— START OF Record set —

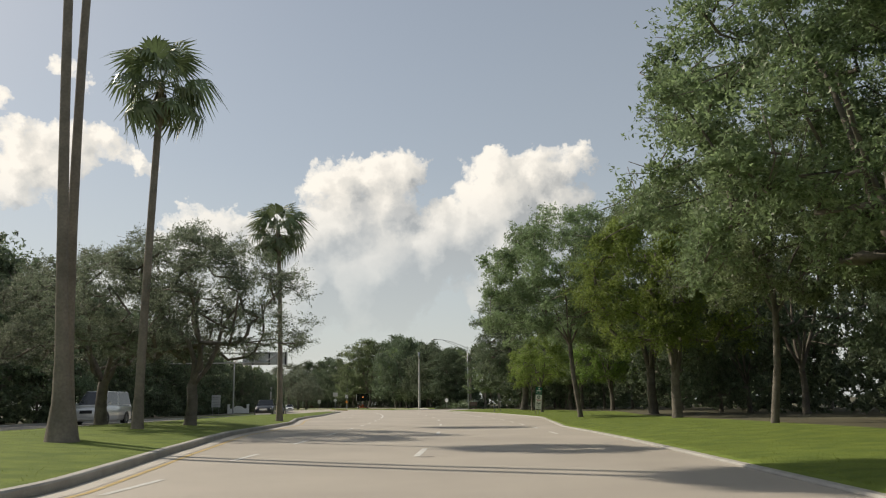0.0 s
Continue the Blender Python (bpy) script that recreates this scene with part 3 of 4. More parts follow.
def broad_tree(name, seed, height, spread, mat, clumps, per, leaf, label, trunk_h=0.22, trunk_r=0.28, lean=(0, 0), flat=0.75, droop=0.0, low=0.18, clump_r=0.17, forks=5, bark=None, fine=True, tuft=(0.15, 0.80, 0.20, 0.42), heart=0.62, wind=0.10):
    """A broad-crowned tree: a forking trunk, winding limbs that branch out to every clump, and the leaves."""
    rng = np.random.default_rng(seed)
    tree = new(name)
    fork = Vector((lean[0] * 0.4, lean[1] * 0.4, height * trunk_h))
    points = [Vector((0, 0, -0.4)), Vector((0, 0, 0.15)), fork * 0.5 + Vector((rng.normal() * 0.08, rng.normal() * 0.08, 0.1)), fork]
    parents = [-1, 0, 1, 2]
    centres, radii = [], []
    zc, rz = height * (0.5 + low / 2), height * (0.5 - low / 2)
    for i in range(clumps):
        az, u = rng.random() * 2 * math.pi, rng.random() * 1.75 - 0.75
        shell = heart + (1 - heart) * rng.random() ** 0.6
        k = math.sqrt(max(0.02, 1 - u * u)) if u > 0 else 1.0 - 0.25 * u * u
        bulge = 1 + 0.28 * math.sin(az * 2 + seed) + 0.18 * math.sin(az * 5 + seed * 1.7)
        q = Vector((math.cos(az) * k * shell * spread * bulge + lean[0], math.sin(az) * k * shell * spread * bulge + lean[1], zc + u * rz * (0.75 + 0.25 * shell) * (1 + 0.10 * math.sin(az * 3 + seed))))
        centres.append(q)
        radii.append(spread * clump_r * (0.65 + 0.7 * rng.random()))

    def grow(base, goal, steps, bow, swing=1.0):
        a = points[base]
        d = (goal - a).length
        off = Vector((rng.normal() * swing, rng.normal() * swing, rng.normal() * 0.4 * swing + bow)) * wind * d
        sway = Vector((rng.normal(), rng.normal(), rng.normal())) * wind * 0.5 * d * swing
        for j in range(1, steps + 1):
            t = j / steps
            points.append(a.lerp(goal, t) + off * math.sin(math.pi * t) + sway * math.sin(2 * math.pi * t))
            parents.append(base)
            base = len(points) - 1

    for k in range(forks):
        az = 2 * math.pi * (k + 0.5 * rng.random()) / forks
        reach = spread * (0.28 + 0.22 * rng.random())
        grow(3, Vector((math.cos(az) * reach + lean[0], math.sin(az) * reach + lean[1], height * (0.54 + 0.22 * rng.random()))), 5, 0.15, 0.35)
    for q in sorted(centres, key=lambda c: (c - fork).length):
        pool = np.array([tuple(v) for v in points[3:]])
        gap = np.linalg.norm(pool - np.array(tuple(q)), axis=1) + 0.45 * np.maximum(0.0, pool[:, 2] - q.z) + 0.8 * (pool[:, 2] < fork.z + 0.10 * height)
        base = 3 + int(np.argmin(gap))
        d = (q - points[base]).length
        grow(base, q, max(1, min(4 if fine else 2, int(d / 0.7))), 0.35)
        tip = len(points) - 1
        for j in range(2 if fine else 0):
            points.append(q + Vector((rng.normal(), rng.normal(), rng.normal() * 0.6)) * spread * clump_r * 0.55)
            parents.append(tip)
    load = np.ones(len(points))
    for i in range(len(points) - 1, 0, -1):
        load[parents[i]] += load[i]
    thick = [max(0.006, trunk_r * 0.88 * (w / load[3]) ** 0.47) for w in load]
    for i in range(5 * forks):                         # the main limbs stay stout
        thick[4 + i] = max(thick[4 + i], trunk_r * (0.46 - 0.07 * (i % 5)))
    thick[:4] = [trunk_r * 1.7, trunk_r * 1.15, trunk_r * 0.97, trunk_r * 0.9]
    verts, faces = [], []
    tapered_branches(points, parents, thick, verts, faces, 9 if fine else 6)
    mesh_object("trunk", verts, faces, bark or BARK, tree, True)
    crown = new("crown", leaf_mesh("crown", [tuple(c) for c in centres], radii, per, leaf, mat, rng, flat, droop, tuft))
    crown.parent = tree
    return tagged(tree, label, "tree")


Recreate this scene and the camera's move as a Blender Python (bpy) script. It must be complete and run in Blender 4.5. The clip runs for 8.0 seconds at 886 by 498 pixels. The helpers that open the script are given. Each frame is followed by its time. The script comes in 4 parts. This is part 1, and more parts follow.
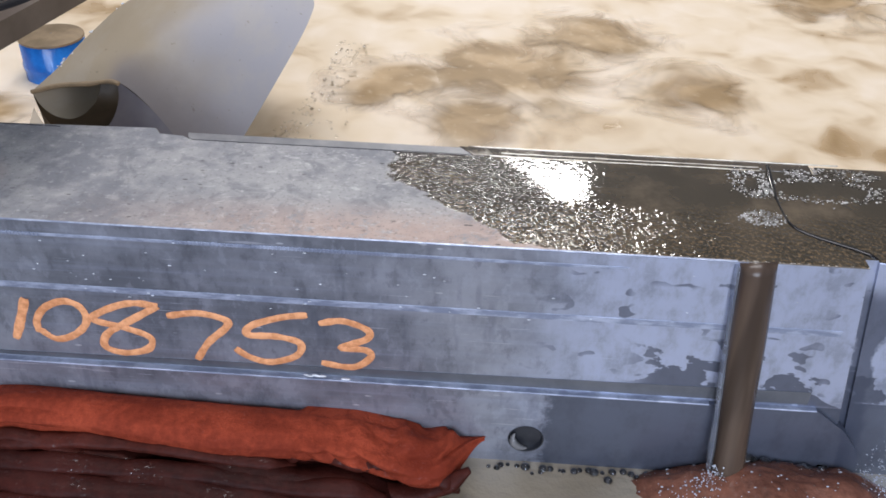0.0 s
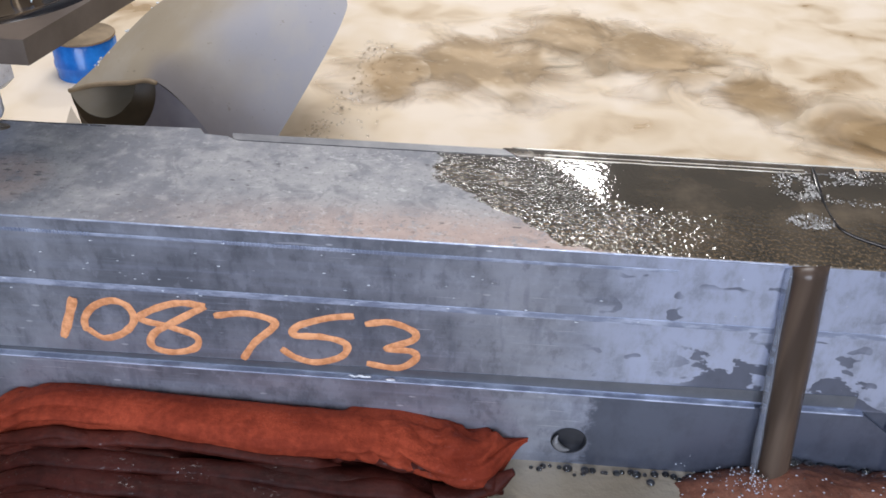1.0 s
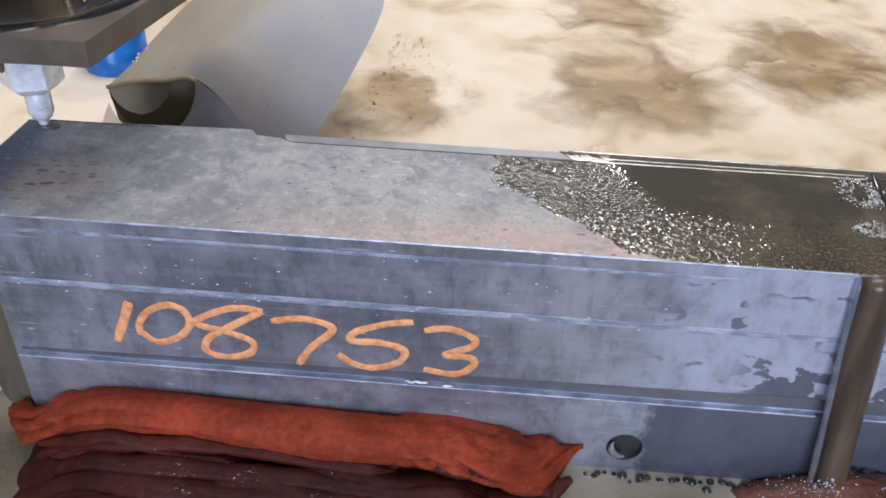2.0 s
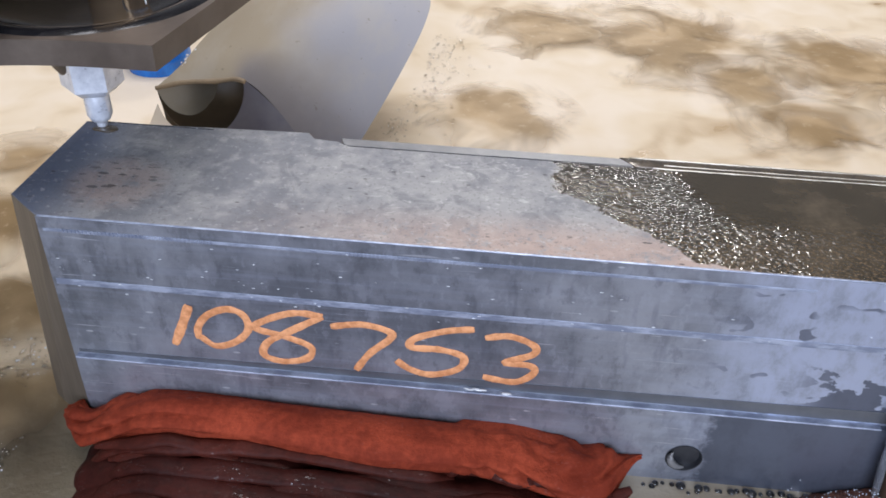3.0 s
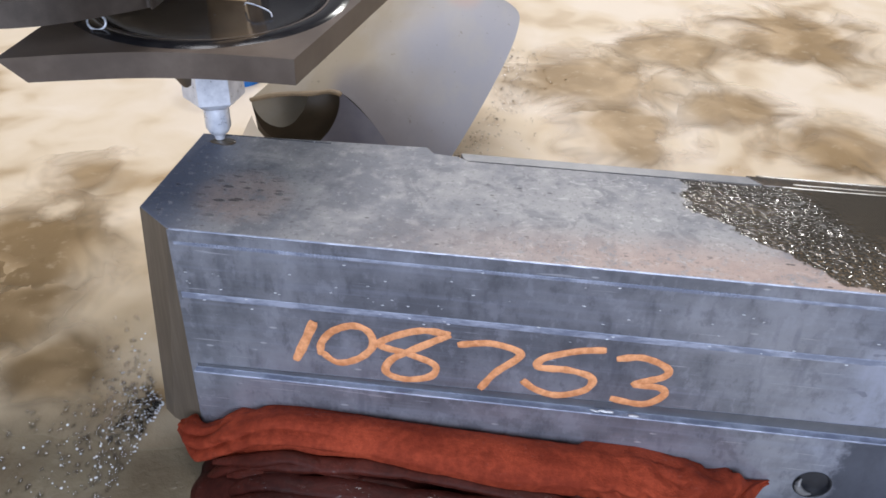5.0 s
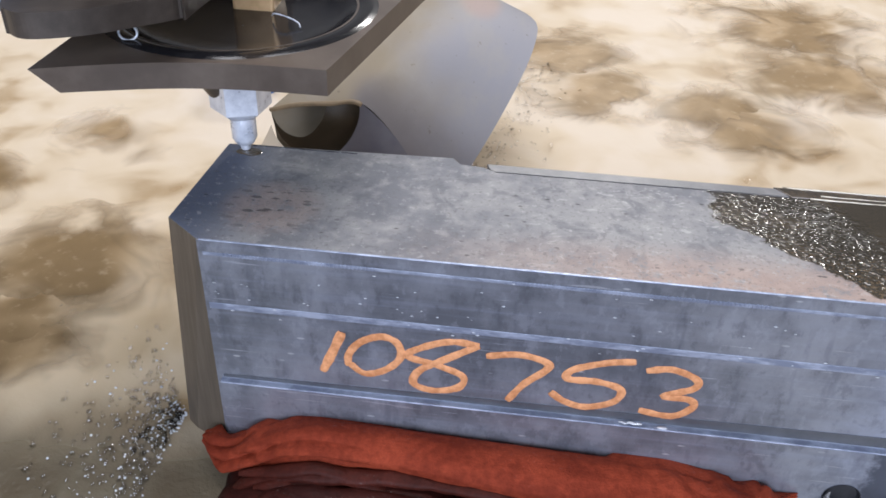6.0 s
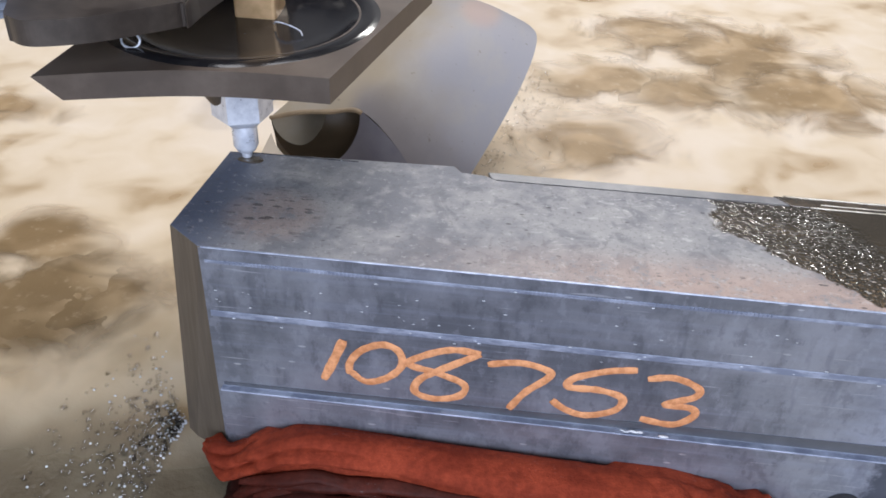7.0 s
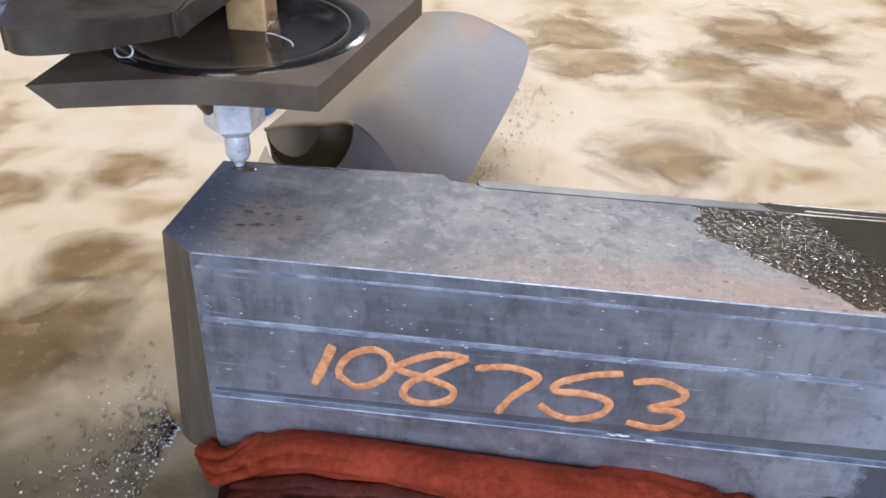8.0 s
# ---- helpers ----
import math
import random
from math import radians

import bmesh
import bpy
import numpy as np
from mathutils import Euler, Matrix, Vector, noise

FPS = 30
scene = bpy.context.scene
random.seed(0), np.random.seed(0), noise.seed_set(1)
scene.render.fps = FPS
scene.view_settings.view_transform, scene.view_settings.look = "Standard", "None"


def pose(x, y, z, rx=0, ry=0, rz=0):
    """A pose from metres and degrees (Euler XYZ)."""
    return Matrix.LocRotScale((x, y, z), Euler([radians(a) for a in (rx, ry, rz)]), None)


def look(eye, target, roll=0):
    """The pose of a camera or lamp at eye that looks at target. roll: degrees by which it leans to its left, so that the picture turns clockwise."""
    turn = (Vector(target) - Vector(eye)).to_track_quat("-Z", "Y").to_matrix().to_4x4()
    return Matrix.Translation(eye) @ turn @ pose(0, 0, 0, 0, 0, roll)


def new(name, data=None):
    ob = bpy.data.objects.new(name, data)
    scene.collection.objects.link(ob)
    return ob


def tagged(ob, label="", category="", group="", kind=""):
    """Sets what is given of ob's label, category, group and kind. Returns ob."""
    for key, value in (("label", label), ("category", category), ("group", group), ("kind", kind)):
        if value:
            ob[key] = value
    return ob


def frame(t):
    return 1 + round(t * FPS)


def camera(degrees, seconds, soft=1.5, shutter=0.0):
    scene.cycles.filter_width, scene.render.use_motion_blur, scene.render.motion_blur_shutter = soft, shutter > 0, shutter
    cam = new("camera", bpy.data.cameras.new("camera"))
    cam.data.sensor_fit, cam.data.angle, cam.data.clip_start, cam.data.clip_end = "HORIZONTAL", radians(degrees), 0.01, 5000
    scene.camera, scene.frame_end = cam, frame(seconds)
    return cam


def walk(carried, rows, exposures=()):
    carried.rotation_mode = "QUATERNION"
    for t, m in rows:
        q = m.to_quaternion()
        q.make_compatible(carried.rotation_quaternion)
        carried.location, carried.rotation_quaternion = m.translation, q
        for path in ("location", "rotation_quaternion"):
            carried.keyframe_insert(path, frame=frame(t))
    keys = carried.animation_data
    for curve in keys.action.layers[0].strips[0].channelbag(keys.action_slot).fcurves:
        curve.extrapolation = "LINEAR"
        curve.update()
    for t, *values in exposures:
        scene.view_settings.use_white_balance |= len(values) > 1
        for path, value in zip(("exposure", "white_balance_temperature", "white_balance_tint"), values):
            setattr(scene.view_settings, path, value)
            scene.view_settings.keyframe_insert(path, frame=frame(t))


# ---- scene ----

— END OF Record set —

-- Your instructions --
Using the material above, retype each entry exactly and omit the pictures.

-- Solved problem --
0.0 s
Continue the Blender Python (bpy) script that recreates this scene with part 3 of 4. More parts follow.
def broad_tree(name, seed, height, spread, mat, clumps, per, leaf, label, trunk_h=0.22, trunk_r=0.28, lean=(0, 0), flat=0.75, droop=0.0, low=0.18, clump_r=0.17, forks=5, bark=None, fine=True, tuft=(0.15, 0.80, 0.20, 0.42), heart=0.62, wind=0.10):
    """A broad-crowned tree: a forking trunk, winding limbs that branch out to every clump, and the leaves."""
    rng = np.random.default_rng(seed)
    tree = new(name)
    fork = Vector((lean[0] * 0.4, lean[1] * 0.4, height * trunk_h))
    points = [Vector((0, 0, -0.4)), Vector((0, 0, 0.15)), fork * 0.5 + Vector((rng.normal() * 0.08, rng.normal() * 0.08, 0.1)), fork]
    parents = [-1, 0, 1, 2]
    centres, radii = [], []
    zc, rz = height * (0.5 + low / 2), height * (0.5 - low / 2)
    for i in range(clumps):
        az, u = rng.random() * 2 * math.pi, rng.random() * 1.75 - 0.75
        shell = heart + (1 - heart) * rng.random() ** 0.6
        k = math.sqrt(max(0.02, 1 - u * u)) if u > 0 else 1.0 - 0.25 * u * u
        bulge = 1 + 0.28 * math.sin(az * 2 + seed) + 0.18 * math.sin(az * 5 + seed * 1.7)
        q = Vector((math.cos(az) * k * shell * spread * bulge + lean[0], math.sin(az) * k * shell * spread * bulge + lean[1], zc + u * rz * (0.75 + 0.25 * shell) * (1 + 0.10 * math.sin(az * 3 + seed))))
        centres.append(q)
        radii.append(spread * clump_r * (0.65 + 0.7 * rng.random()))

    def grow(base, goal, steps, bow, swing=1.0):
        a = points[base]
        d = (goal - a).length
        off = Vector((rng.normal() * swing, rng.normal() * swing, rng.normal() * 0.4 * swing + bow)) * wind * d
        sway = Vector((rng.normal(), rng.normal(), rng.normal())) * wind * 0.5 * d * swing
        for j in range(1, steps + 1):
            t = j / steps
            points.append(a.lerp(goal, t) + off * math.sin(math.pi * t) + sway * math.sin(2 * math.pi * t))
            parents.append(base)
            base = len(points) - 1

    for k in range(forks):
        az = 2 * math.pi * (k + 0.5 * rng.random()) / forks
        reach = spread * (0.28 + 0.22 * rng.random())
        grow(3, Vector((math.cos(az) * reach + lean[0], math.sin(az) * reach + lean[1], height * (0.54 + 0.22 * rng.random()))), 5, 0.15, 0.35)
    for q in sorted(centres, key=lambda c: (c - fork).length):
        pool = np.array([tuple(v) for v in points[3:]])
        gap = np.linalg.norm(pool - np.array(tuple(q)), axis=1) + 0.45 * np.maximum(0.0, pool[:, 2] - q.z) + 0.8 * (pool[:, 2] < fork.z + 0.10 * height)
        base = 3 + int(np.argmin(gap))
        d = (q - points[base]).length
        grow(base, q, max(1, min(4 if fine else 2, int(d / 0.7))), 0.35)
        tip = len(points) - 1
        for j in range(2 if fine else 0):
            points.append(q + Vector((rng.normal(), rng.normal(), rng.normal() * 0.6)) * spread * clump_r * 0.55)
            parents.append(tip)
    load = np.ones(len(points))
    for i in range(len(points) - 1, 0, -1):
        load[parents[i]] += load[i]
    thick = [max(0.006, trunk_r * 0.88 * (w / load[3]) ** 0.47) for w in load]
    for i in range(5 * forks):                         # the main limbs stay stout
        thick[4 + i] = max(thick[4 + i], trunk_r * (0.46 - 0.07 * (i % 5)))
    thick[:4] = [trunk_r * 1.7, trunk_r * 1.15, trunk_r * 0.97, trunk_r * 0.9]
    verts, faces = [], []
    tapered_branches(points, parents, thick, verts, faces, 9 if fine else 6)
    mesh_object("trunk", verts, faces, bark or BARK, tree, True)
    crown = new("crown", leaf_mesh("crown", [tuple(c) for c in centres], radii, per, leaf, mat, rng, flat, droop, tuft))
    crown.parent = tree
    return tagged(tree, label, "tree")


Recreate this scene and the camera's move as a Blender Python (bpy) script. It must be complete and run in Blender 4.5. The clip runs for 8.0 seconds at 886 by 498 pixels. The helpers that open the script are given. Each frame is followed by its time. The script comes in 4 parts. This is part 1, and more parts follow.
0.0 s
1.0 s
2.0 s
3.0 s
5.0 s
6.0 s
7.0 s
8.0 s
# ---- helpers ----
import math
import random
from math import radians

import bmesh
import bpy
import numpy as np
from mathutils import Euler, Matrix, Vector, noise

FPS = 30
scene = bpy.context.scene
random.seed(0), np.random.seed(0), noise.seed_set(1)
scene.render.fps = FPS
scene.view_settings.view_transform, scene.view_settings.look = "Standard", "None"


def pose(x, y, z, rx=0, ry=0, rz=0):
    """A pose from metres and degrees (Euler XYZ)."""
    return Matrix.LocRotScale((x, y, z), Euler([radians(a) for a in (rx, ry, rz)]), None)


def look(eye, target, roll=0):
    """The pose of a camera or lamp at eye that looks at target. roll: degrees by which it leans to its left, so that the picture turns clockwise."""
    turn = (Vector(target) - Vector(eye)).to_track_quat("-Z", "Y").to_matrix().to_4x4()
    return Matrix.Translation(eye) @ turn @ pose(0, 0, 0, 0, 0, roll)


def new(name, data=None):
    ob = bpy.data.objects.new(name, data)
    scene.collection.objects.link(ob)
    return ob


def tagged(ob, label="", category="", group="", kind=""):
    """Sets what is given of ob's label, category, group and kind. Returns ob."""
    for key, value in (("label", label), ("category", category), ("group", group), ("kind", kind)):
        if value:
            ob[key] = value
    return ob


def frame(t):
    return 1 + round(t * FPS)


def camera(degrees, seconds, soft=1.5, shutter=0.0):
    scene.cycles.filter_width, scene.render.use_motion_blur, scene.render.motion_blur_shutter = soft, shutter > 0, shutter
    cam = new("camera", bpy.data.cameras.new("camera"))
    cam.data.sensor_fit, cam.data.angle, cam.data.clip_start, cam.data.clip_end = "HORIZONTAL", radians(degrees), 0.01, 5000
    scene.camera, scene.frame_end = cam, frame(seconds)
    return cam


def walk(carried, rows, exposures=()):
    carried.rotation_mode = "QUATERNION"
    for t, m in rows:
        q = m.to_quaternion()
        q.make_compatible(carried.rotation_quaternion)
        carried.location, carried.rotation_quaternion = m.translation, q
        for path in ("location", "rotation_quaternion"):
            carried.keyframe_insert(path, frame=frame(t))
    keys = carried.animation_data
    for curve in keys.action.layers[0].strips[0].channelbag(keys.action_slot).fcurves:
        curve.extrapolation = "LINEAR"
        curve.update()
    for t, *values in exposures:
        scene.view_settings.use_white_balance |= len(values) > 1
        for path, value in zip(("exposure", "white_balance_temperature", "white_balance_tint"), values):
            setattr(scene.view_settings, path, value)
            scene.view_settings.keyframe_insert(path, frame=frame(t))


# ---- scene ----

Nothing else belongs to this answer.